About eight months ago I had a flood of emotions go through
me. It was when I was flying out to pick
up my truck in Rapid City, ND. I was
going to fly from Alamosa to Denver then on into Rapid City.
Let me set the stage I had never flown before this was my
first time. I knew I would be changing
flights in Denver and I do not do well in crowds. I had
only been away from My Pretty Girl a few times.
Driving over the road was a big decision for my family and me. The thought of being away from Pretty Girl
and the boys was really troubling me.
I woke that morning excited to be flying I had always wanted
to fly. My bags were packed; I had gone
over everything several times to make sure I did not forget anything. We would need to be at the airport early to
check everything in. I was nervous,
excited, scared, happy and a little bit sick to my stomach.

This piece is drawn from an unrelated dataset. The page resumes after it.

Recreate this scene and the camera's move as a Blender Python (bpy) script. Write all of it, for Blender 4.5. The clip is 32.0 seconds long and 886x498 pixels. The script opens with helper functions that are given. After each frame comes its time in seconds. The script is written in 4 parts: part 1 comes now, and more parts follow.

Well it was finally time I gave the boys each a hug and got
out of there before they could see the tears roll down my cheeks. As Pretty Girl and I drove to the small
airport in Alamosa we talked and planed for when I would be home; nether one of
us knew when that might be we were hoping in a couple weeks.
As we got to the airport I almost wanted to turn back. We made our way into the building. Got my luggage checked in a lot faster than
expected. This gave us time to be
together before I left. I don’t mind
telling you fear was taking over at this point.
It was not fear of flying it was fear of leaving my family. It was time I needed to check in.
Pretty Girl went as far as she could with me. I went through the metal detector and was led
to a room where I could see Pretty Girl through the door we waved one last time
as the door was shut. I can still see
Pretty Girls face she looked so sad. The
feeling when that door shut I will never forget. I was heartbroken it was like the end of the
world. I can’t really put it into words
the feelings that I was feeling. I sat
over away from everyone bowed my head, closed my eyes, folded my arms and said
a prayer.
It was not long and we were boarding the plane. My fear was replaced by excitement. I know Heavenly Father helped with that. Flying was something I will never forget; it
was amazing I would love to experience it again someday. Although I could do without the Denver
airport it was a crazy place; I almost got on a plane headed to Ceder Rapids I
am not even sure what state that’s in.
After getting to Rapid City and talking with Pretty Girl on
the phone I felt much better. I have had
to leave my family many other times since then.
None have been as hard as that time in the Alamosa airport thank
goodness.
Truck driving is for the birds. I hope someday we can have that ranch and the
only time I say good bye is just for the day at the longest.